Denn erfreulicherweise stehen in Andernach ja auch einige Tagespflegekräfte zur Verfügung, insgesamt 10, wie wir der Vorlage entnehmen. Nur: wie viele Kinder können diese denn betreuen, wenn kein Kita-Platz bereitsteht? Nach jüngsten KiFö-Bericht der Bundesregierung werden im Durchschnitt knapp 2,9 Kinder von je einer „Tagesmutter“ betreut. Also könnten die 10 Tagespflegekräfte, die hier jetzt bereit stehen, knapp 30 Kinder betreuen.
Nach den Berechnungen des Jugendamtes besteht bei einer Bedarfsquote von 100 % der Zweijährigen und nur 40% der Einjährigen im August 2013 ein Ausbaubedarf von 109 Plätzen im Kindergarten- und 39 Plätzen im Krippenbe-reich, also für U2-Jährige, das wären 6 Kindergarten- und 3 Krippengruppen. Mit 10 Tagespflegekräften wäre das bei weitem nicht zu bewältigen. Wenn also nichts geschieht, stehen in einem Jahr selbst bei der günstigten Prognose die Eltern von etwa 110 Kindern vor den Türen der Kitas und dem Jugendamt, und pochen vergeblich auf einen gesetzlichen Betreuungsplatz.
Allerdings hilft es nicht, jetzt auf die Schnelle und kurzfristig einen neuen Kindergarten aus dem Boden zu stampfen, auch wenn darüber als eine Art „Plan B“ vorausschauend nachzudenken ist.
Was aus unserer Sicht jetzt notwendig ist, sind
• Gespräche mit den bestehenden Einrichtungen, ob das Betreuungsangebot ausgeweitet werden kann,
• Gespräche mit weiteren Firmen in Andernach, ob nicht Firmenkindergärten für die Firmen und deren Beschäftige ein Standortvorteil sein können (LTS und die RM-Fachklinik) haben das ja beispielhaft gezeigt)
• ein Appell an das Land, die Standards für die Kitas ‑vorübergehend- anzupassen, damit die Gruppengrößen flexibler gestaltet werden können,
• und eine massive Anwerbung und Ausbildung von Tagespflegekräften, damit zum 1. August 2013 eine flexible „Reserve“ bereit steht.
Und wenn dann Eltern ab August 2013 eine Tagespflege in Anspruch nehmen müssen, weil in den Andernacher Kitas kein Platz frei ist, dann darf das aus unserer Sicht nicht teurer sein als den Elternanteil, der für U2-Kindern zu zahlen ist. Wie soll man denn sonst den Eltern erklären, dass die Einen mehr für die Betreuung zahlen sollen als die Anderen?

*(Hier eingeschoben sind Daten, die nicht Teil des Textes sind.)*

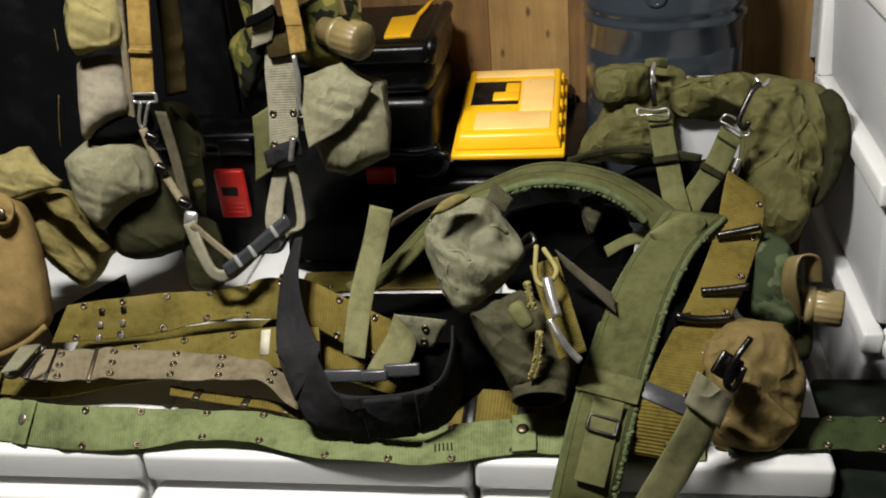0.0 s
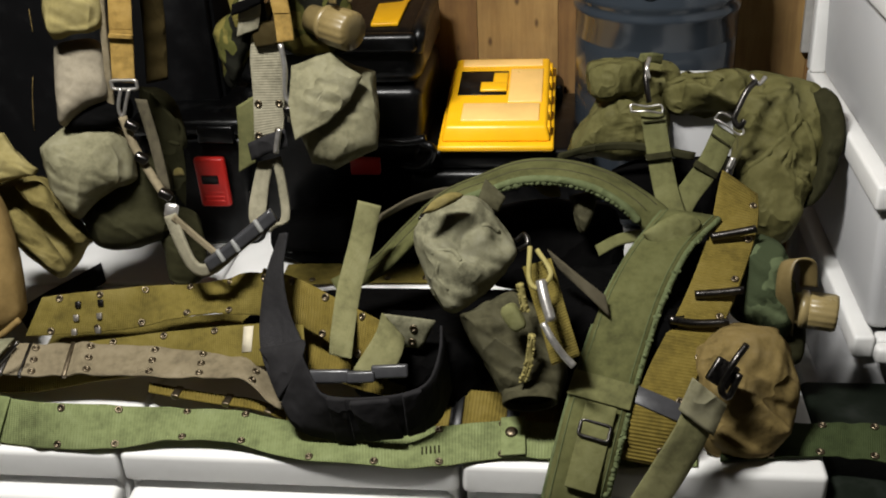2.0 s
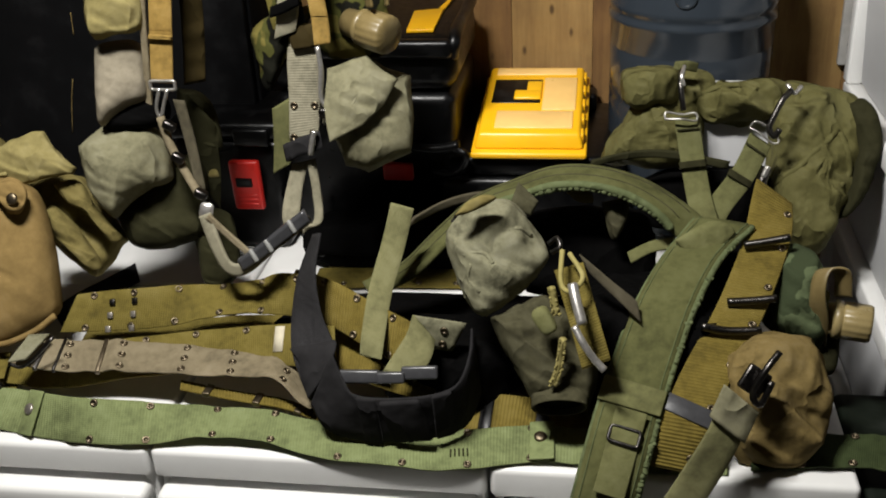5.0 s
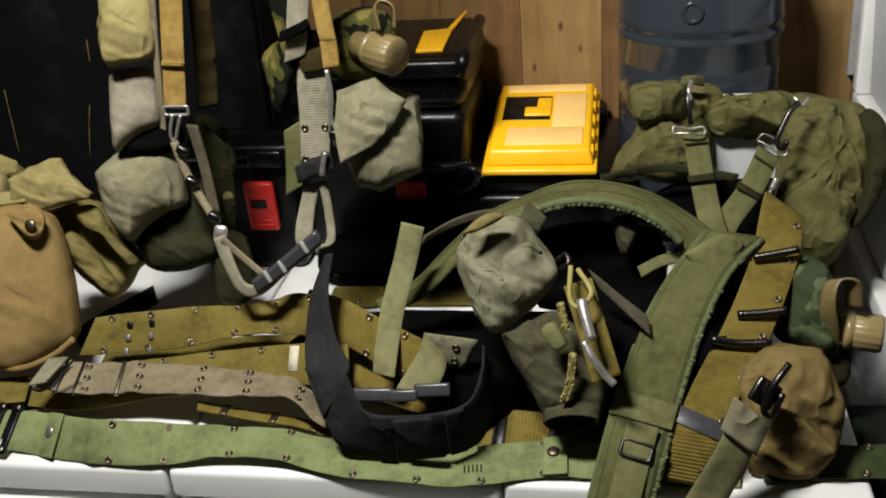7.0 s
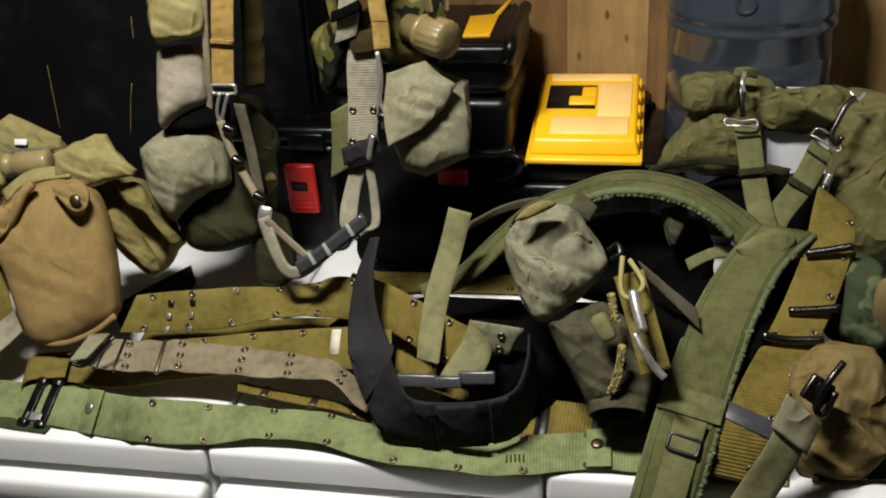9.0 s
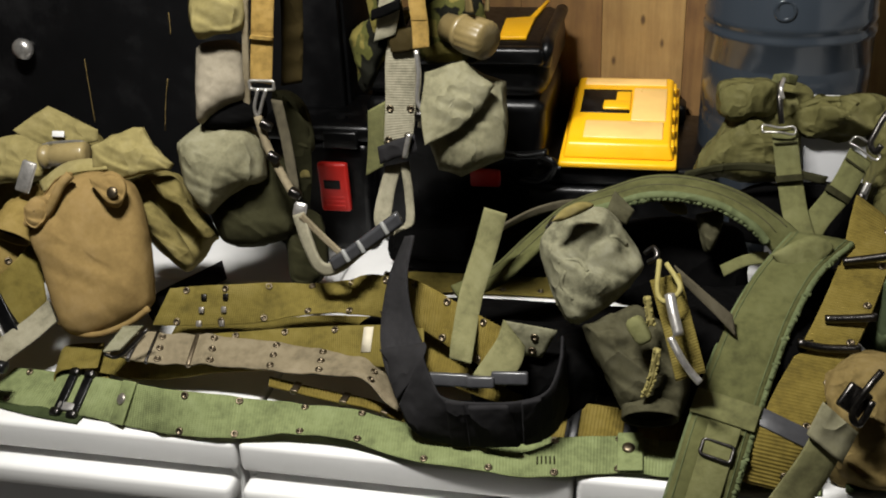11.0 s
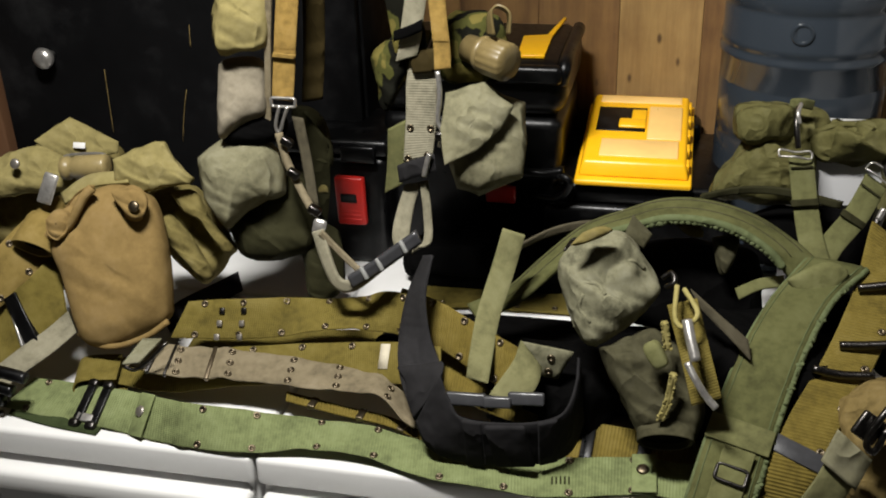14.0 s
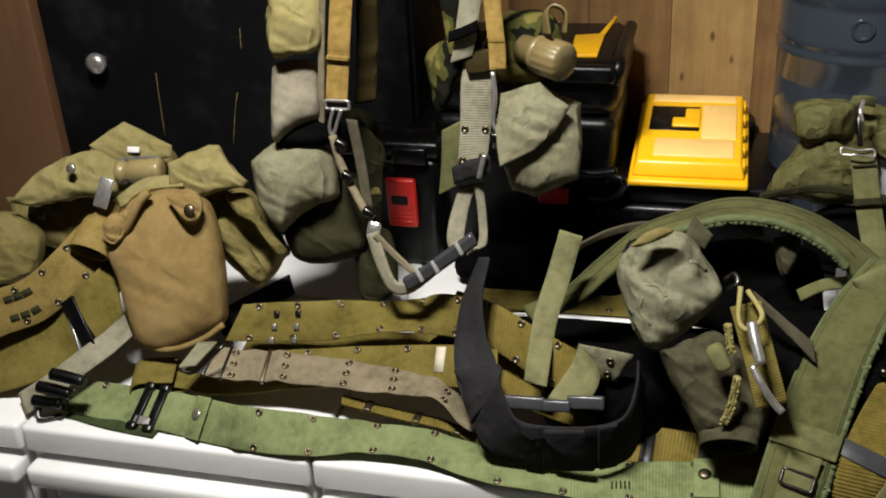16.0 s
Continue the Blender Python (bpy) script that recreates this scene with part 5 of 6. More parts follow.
band("pull_strap", [((0.144, 1.002, 0.785), (0.736, -0.124, -0.665)), ((0.129, 0.990, 0.743), (0.766, 0.000, -0.643)), ((0.103, 0.980, 0.690), (0.900, 0.000, -0.436)), ((0.078, 0.968, 0.645), (0.969, 0.000, -0.248)), ((0.061, 0.962, 0.592), (0.989, 0.000, -0.145))], 0.042, LIGHT_WEB, cc, thick=0.004)
band("strap_end", [((0.148, 1.000, 0.796), (0.765, -0.094, -0.637)), ((0.134, 0.988, 0.762), (0.776, -0.095, -0.623))], 0.05, CANVAS_STONE, cc, thick=0.006)

# second canteen in a camouflage cover, cap to the side
c2 = thing("canteen", (0.245, 1.200, 0.722), "khaki plastic canteen in a camouflage cover, cap showing", "canteen")
pillow("cover", pose(0.238, 1.230, 0.798, -26.8, 4.4, 7.5), [(-0.029, 0.044), (0.004, 0.059), (0.029, 0.029), (0.034, -0.029), (0.026, -0.070), (-0.015, -0.055), (-0.037, -0.033), (-0.031, 0.015)], 0.09, CAMO_PALE, c2, wrinkle=0.012, fold=0.004, seed=25)
capm = Matrix.Translation((0.275, 1.200, 0.783)) @ pose(0, 0, 0, 0, 92, -12)
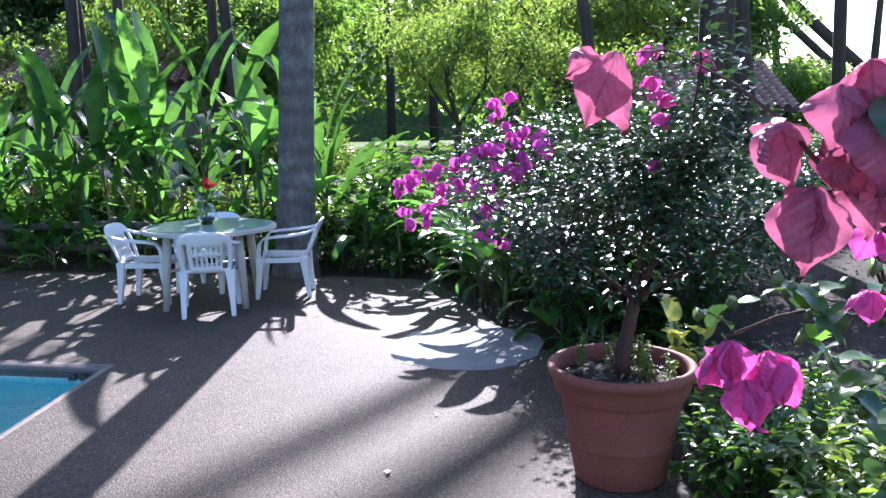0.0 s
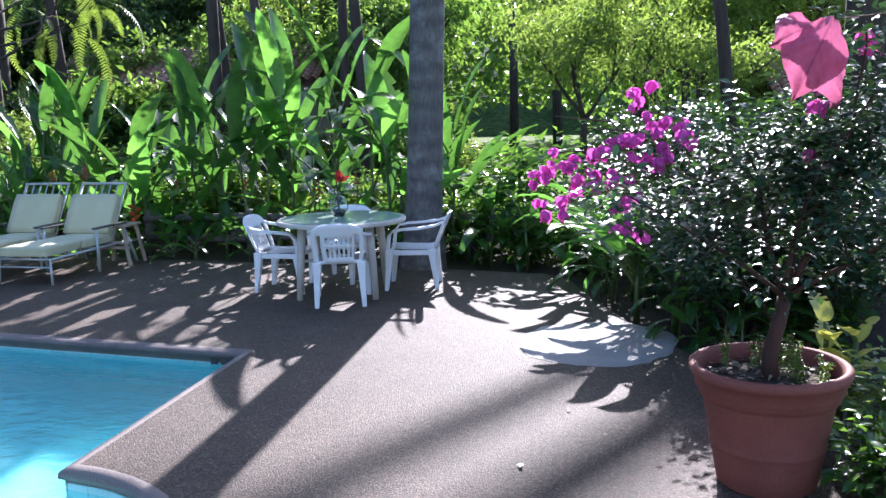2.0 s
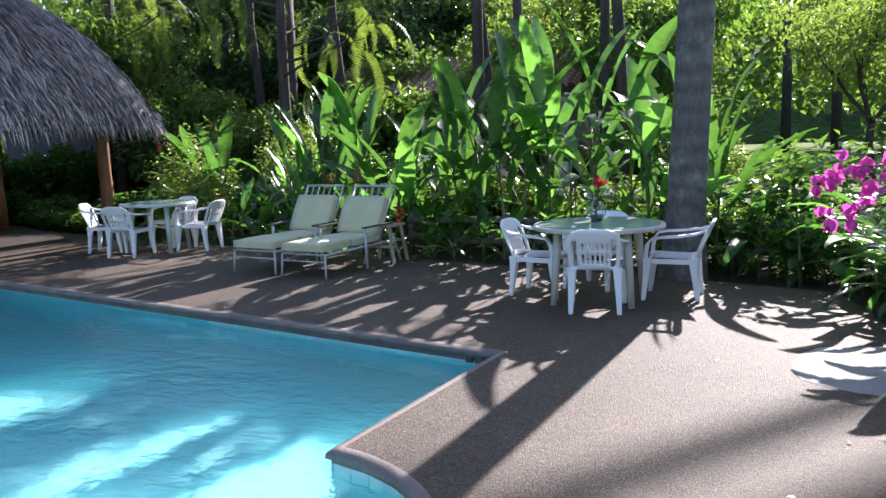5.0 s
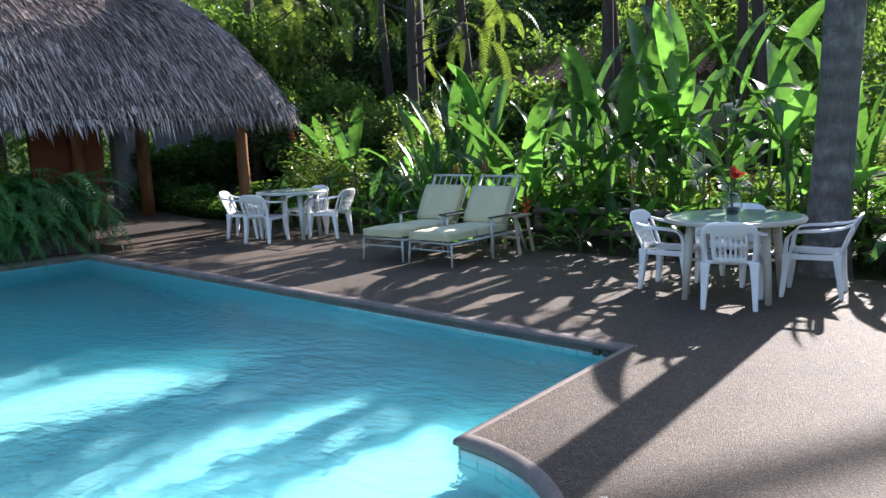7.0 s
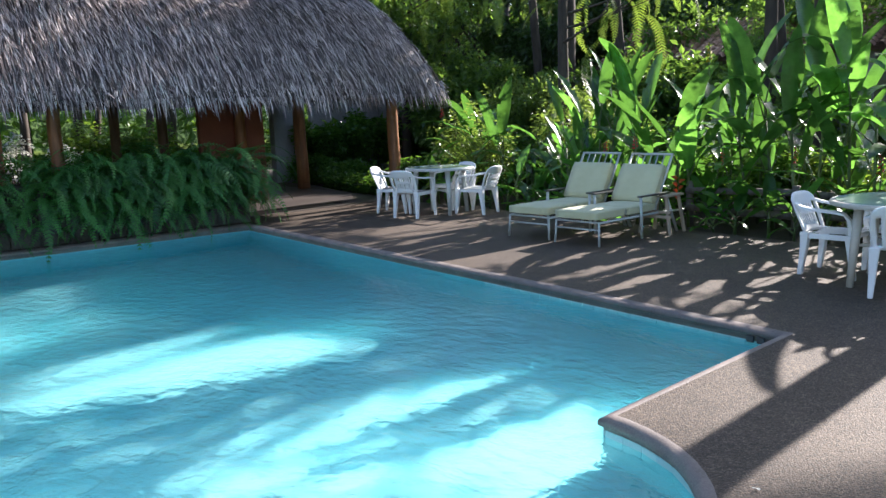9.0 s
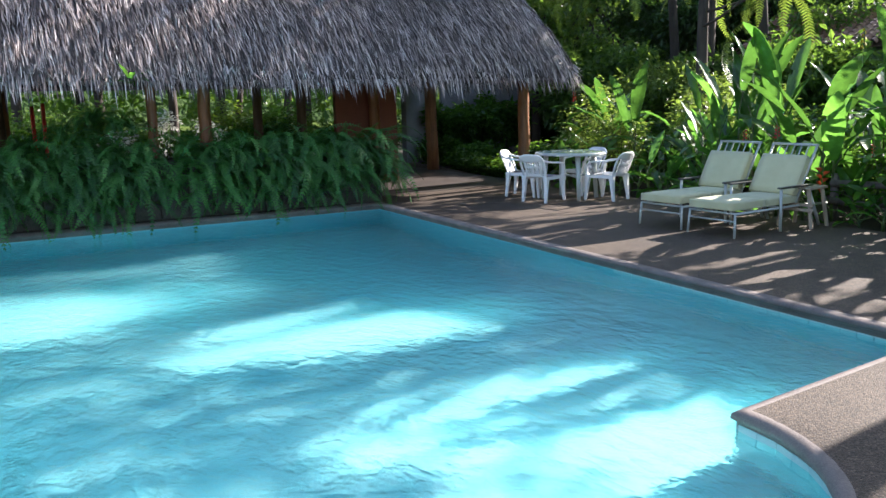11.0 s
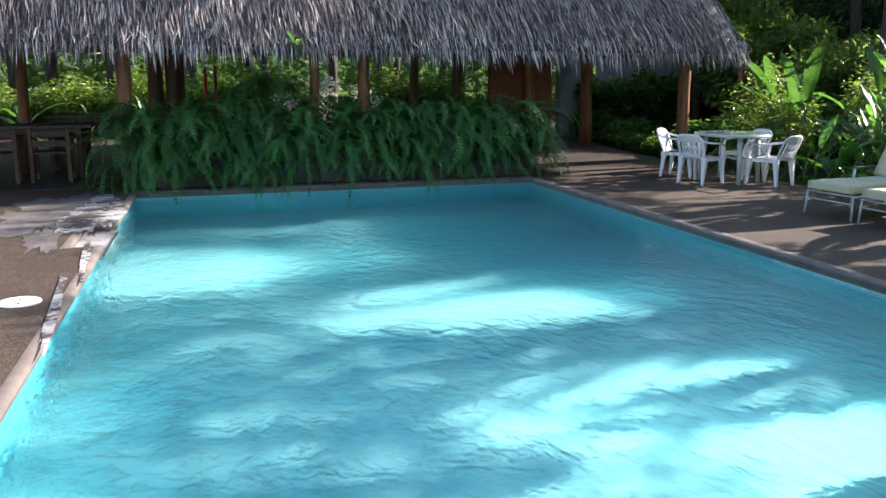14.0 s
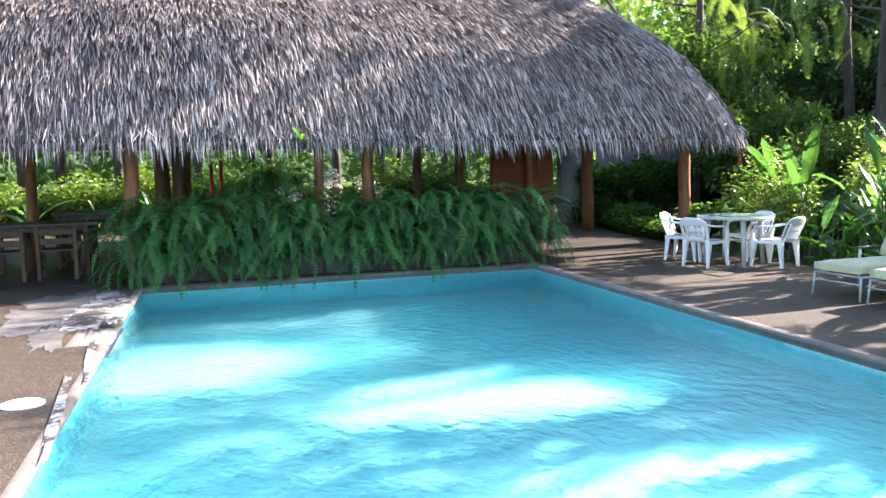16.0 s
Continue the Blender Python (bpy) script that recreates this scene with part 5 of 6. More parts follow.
PINK_NEAR, PINK_LABEL = "near pink flowers", "large papery pink bougainvillea flower hanging on a thin branch"
for k, (x, y, z, s, n, tn) in enumerate(((0.153, 0.697, 1.782, 0.1, 3, 8), (0.312, 0.548, 1.701, 0.076, 3, 25), (0.344, 0.517, 1.637, 0.083, 3, -12), (0.363, 0.514, 1.733, 0.078, 3, 40), (0.391, 0.526, 1.756, 0.078, 3, 0), (0.378, 0.541, 1.687, 0.074, 3, 70), (0.396, 0.504, 1.711, 0.078, 3, 20), (0.409, 0.540, 1.651, 0.070, 3, 50), (0.370, 1.078, 1.332, 0.093, 3, 0), (0.427, 1.083, 1.313, 0.094, 3, 50), (0.396, 1.056, 1.272, 0.102, 3, 20), (0.453, 1.083, 1.296, 0.086, 3, 80), (0.346, 1.088, 1.314, 0.086, 3, 10), (0.582, 1.062, 1.524, 0.063, 3, 0), (0.579, 1.047, 1.425, 0.058, 3, 40))):
    flower = bract_flower(x, y, z, s, 500 + k, PINK_BRACTS if k < 8 else HOT_BRACTS, n, PINK_LABEL, PINK_NEAR, tn, True)
    if k == 0:
        for ob, m in zip(flower.children, (pose(0.012, 0, 0, -6, 24, -8) @ Matrix.Diagonal((0.74, 1, 1.0, 1)), pose(0.0, 0.012, -0.012, 8, -20, 14) @ Matrix.Diagonal((0.55, 1, 0.95, 1)), pose(-0.004, 0.014, -0.008, -20, 66, -20) @ Matrix.Diagonal((0.6, 1, 0.5, 1)))):
            ob.matrix_basis = m @ Matrix.Scale(s, 4)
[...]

Daher fordern wir das Jugendamt auf, die Zuschüsse für die Unterbringung von Kindern unter zwei Jahren in Tagespflege ab August 2013 dahingehend überprüfen und im JHA entsprechende Vorschläge zu machen.
In diesem Sinne und auf diesem Weg werden wird das Jugendamt gerne weiter begleiten und unterstützen.